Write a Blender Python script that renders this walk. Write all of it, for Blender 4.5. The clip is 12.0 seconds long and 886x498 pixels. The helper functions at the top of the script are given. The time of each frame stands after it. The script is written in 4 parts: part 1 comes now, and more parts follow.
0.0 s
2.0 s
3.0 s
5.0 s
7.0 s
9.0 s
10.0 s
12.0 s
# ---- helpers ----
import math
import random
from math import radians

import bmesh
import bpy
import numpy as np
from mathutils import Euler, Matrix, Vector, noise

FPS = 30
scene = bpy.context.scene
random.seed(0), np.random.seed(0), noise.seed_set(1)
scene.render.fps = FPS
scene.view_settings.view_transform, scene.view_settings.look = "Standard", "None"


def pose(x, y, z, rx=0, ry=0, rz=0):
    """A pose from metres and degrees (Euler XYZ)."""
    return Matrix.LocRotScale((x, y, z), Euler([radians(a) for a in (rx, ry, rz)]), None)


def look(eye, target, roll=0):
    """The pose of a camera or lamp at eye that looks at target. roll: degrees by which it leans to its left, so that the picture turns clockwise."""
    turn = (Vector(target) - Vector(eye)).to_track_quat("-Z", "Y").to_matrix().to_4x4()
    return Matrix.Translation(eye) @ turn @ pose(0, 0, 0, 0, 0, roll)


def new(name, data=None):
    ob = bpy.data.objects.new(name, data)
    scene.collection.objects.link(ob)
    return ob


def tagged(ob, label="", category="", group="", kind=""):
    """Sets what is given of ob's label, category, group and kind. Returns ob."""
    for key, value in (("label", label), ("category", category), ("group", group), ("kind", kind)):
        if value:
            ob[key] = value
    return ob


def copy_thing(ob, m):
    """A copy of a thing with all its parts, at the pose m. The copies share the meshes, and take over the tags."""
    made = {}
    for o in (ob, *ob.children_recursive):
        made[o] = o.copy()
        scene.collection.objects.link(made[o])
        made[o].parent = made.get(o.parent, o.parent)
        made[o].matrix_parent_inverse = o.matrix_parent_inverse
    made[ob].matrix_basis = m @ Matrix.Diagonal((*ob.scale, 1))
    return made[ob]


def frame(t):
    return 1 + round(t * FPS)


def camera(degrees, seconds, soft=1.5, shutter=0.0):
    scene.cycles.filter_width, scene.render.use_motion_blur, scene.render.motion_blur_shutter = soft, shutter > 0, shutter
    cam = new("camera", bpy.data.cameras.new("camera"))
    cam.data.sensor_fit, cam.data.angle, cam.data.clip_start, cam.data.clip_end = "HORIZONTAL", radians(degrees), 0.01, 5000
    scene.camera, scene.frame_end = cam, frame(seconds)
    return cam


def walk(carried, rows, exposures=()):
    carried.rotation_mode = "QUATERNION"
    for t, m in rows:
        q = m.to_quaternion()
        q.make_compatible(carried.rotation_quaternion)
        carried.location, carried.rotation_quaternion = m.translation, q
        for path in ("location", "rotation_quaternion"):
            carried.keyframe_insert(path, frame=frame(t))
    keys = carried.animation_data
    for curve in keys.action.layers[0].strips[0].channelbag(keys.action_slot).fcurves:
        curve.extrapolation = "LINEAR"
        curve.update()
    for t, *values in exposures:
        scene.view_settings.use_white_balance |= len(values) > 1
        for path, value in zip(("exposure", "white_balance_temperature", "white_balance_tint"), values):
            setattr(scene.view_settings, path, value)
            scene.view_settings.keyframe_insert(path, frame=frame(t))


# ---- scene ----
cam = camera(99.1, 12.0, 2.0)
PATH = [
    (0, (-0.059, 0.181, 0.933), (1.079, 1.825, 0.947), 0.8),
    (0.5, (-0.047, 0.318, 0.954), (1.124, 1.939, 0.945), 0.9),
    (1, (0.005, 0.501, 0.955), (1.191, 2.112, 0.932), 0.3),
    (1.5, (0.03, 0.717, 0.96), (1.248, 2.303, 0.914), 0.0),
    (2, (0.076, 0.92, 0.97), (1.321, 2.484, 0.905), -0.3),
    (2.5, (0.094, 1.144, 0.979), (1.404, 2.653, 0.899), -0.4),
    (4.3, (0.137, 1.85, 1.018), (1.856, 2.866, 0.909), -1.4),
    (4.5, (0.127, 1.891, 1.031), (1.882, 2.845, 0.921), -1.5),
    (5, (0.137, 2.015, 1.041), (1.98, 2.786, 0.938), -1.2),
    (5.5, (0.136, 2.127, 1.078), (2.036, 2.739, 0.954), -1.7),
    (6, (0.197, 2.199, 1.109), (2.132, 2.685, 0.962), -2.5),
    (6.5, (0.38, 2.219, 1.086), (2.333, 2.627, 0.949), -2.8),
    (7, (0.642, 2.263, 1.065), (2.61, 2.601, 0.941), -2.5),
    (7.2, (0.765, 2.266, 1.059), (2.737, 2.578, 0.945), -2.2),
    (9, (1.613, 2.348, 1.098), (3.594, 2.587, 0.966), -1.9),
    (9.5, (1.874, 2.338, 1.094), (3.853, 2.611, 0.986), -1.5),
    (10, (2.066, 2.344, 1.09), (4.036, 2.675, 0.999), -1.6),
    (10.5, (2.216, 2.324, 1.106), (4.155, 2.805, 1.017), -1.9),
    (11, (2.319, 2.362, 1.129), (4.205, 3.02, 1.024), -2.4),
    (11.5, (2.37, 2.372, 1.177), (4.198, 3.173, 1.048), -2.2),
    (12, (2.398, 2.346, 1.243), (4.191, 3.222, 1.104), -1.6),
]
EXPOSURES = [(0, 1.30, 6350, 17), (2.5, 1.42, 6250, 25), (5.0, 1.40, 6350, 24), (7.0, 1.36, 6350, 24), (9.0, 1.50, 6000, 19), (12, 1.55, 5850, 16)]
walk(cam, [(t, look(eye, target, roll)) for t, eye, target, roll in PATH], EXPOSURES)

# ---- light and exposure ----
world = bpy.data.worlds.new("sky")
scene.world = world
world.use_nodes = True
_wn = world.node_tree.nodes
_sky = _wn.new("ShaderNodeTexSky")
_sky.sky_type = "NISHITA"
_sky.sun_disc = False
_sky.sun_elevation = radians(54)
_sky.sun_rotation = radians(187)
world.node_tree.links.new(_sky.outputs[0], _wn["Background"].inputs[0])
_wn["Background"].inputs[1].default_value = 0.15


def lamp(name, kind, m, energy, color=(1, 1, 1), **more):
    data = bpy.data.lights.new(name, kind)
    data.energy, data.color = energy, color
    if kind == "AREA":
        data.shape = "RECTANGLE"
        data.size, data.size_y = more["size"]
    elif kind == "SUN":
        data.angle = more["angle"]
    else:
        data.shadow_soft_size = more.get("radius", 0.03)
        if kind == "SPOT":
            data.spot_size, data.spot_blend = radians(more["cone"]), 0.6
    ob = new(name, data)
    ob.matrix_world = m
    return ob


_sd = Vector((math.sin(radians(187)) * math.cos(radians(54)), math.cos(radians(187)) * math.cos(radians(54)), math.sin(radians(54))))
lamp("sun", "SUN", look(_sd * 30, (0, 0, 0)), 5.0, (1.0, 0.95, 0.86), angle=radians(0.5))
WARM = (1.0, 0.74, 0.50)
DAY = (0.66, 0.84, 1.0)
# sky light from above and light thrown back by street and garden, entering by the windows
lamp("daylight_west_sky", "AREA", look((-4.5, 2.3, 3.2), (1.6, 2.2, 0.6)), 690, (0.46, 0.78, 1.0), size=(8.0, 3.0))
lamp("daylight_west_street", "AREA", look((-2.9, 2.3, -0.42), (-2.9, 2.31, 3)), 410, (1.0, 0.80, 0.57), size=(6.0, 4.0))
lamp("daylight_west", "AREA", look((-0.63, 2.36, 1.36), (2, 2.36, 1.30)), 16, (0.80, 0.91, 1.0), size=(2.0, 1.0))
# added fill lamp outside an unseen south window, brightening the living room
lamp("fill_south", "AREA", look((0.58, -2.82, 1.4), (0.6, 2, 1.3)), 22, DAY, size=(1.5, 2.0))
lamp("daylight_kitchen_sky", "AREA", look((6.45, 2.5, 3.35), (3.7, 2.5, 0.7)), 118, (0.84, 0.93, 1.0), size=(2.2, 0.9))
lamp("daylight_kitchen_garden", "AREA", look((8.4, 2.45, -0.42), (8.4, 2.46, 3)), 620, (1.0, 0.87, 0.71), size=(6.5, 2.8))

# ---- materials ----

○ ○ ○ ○

What is expected: Reproduce only the lines from the top of the material through the one bearing "what is given", each exactly as it stands.

Response:
Write a Blender Python script that renders this walk. Write all of it, for Blender 4.5. The clip is 12.0 seconds long and 886x498 pixels. The helper functions at the top of the script are given. The time of each frame stands after it. The script is written in 4 parts: part 1 comes now, and more parts follow.
0.0 s
2.0 s
3.0 s
5.0 s
7.0 s
9.0 s
10.0 s
12.0 s
# ---- helpers ----
import math
import random
from math import radians

import bmesh
import bpy
import numpy as np
from mathutils import Euler, Matrix, Vector, noise

FPS = 30
scene = bpy.context.scene
random.seed(0), np.random.seed(0), noise.seed_set(1)
scene.render.fps = FPS
scene.view_settings.view_transform, scene.view_settings.look = "Standard", "None"


def pose(x, y, z, rx=0, ry=0, rz=0):
    """A pose from metres and degrees (Euler XYZ)."""
    return Matrix.LocRotScale((x, y, z), Euler([radians(a) for a in (rx, ry, rz)]), None)


def look(eye, target, roll=0):
    """The pose of a camera or lamp at eye that looks at target. roll: degrees by which it leans to its left, so that the picture turns clockwise."""
    turn = (Vector(target) - Vector(eye)).to_track_quat("-Z", "Y").to_matrix().to_4x4()
    return Matrix.Translation(eye) @ turn @ pose(0, 0, 0, 0, 0, roll)


def new(name, data=None):
    ob = bpy.data.objects.new(name, data)
    scene.collection.objects.link(ob)
    return ob


def tagged(ob, label="", category="", group="", kind=""):
    """Sets what is given of ob's label, category, group and kind. Returns ob."""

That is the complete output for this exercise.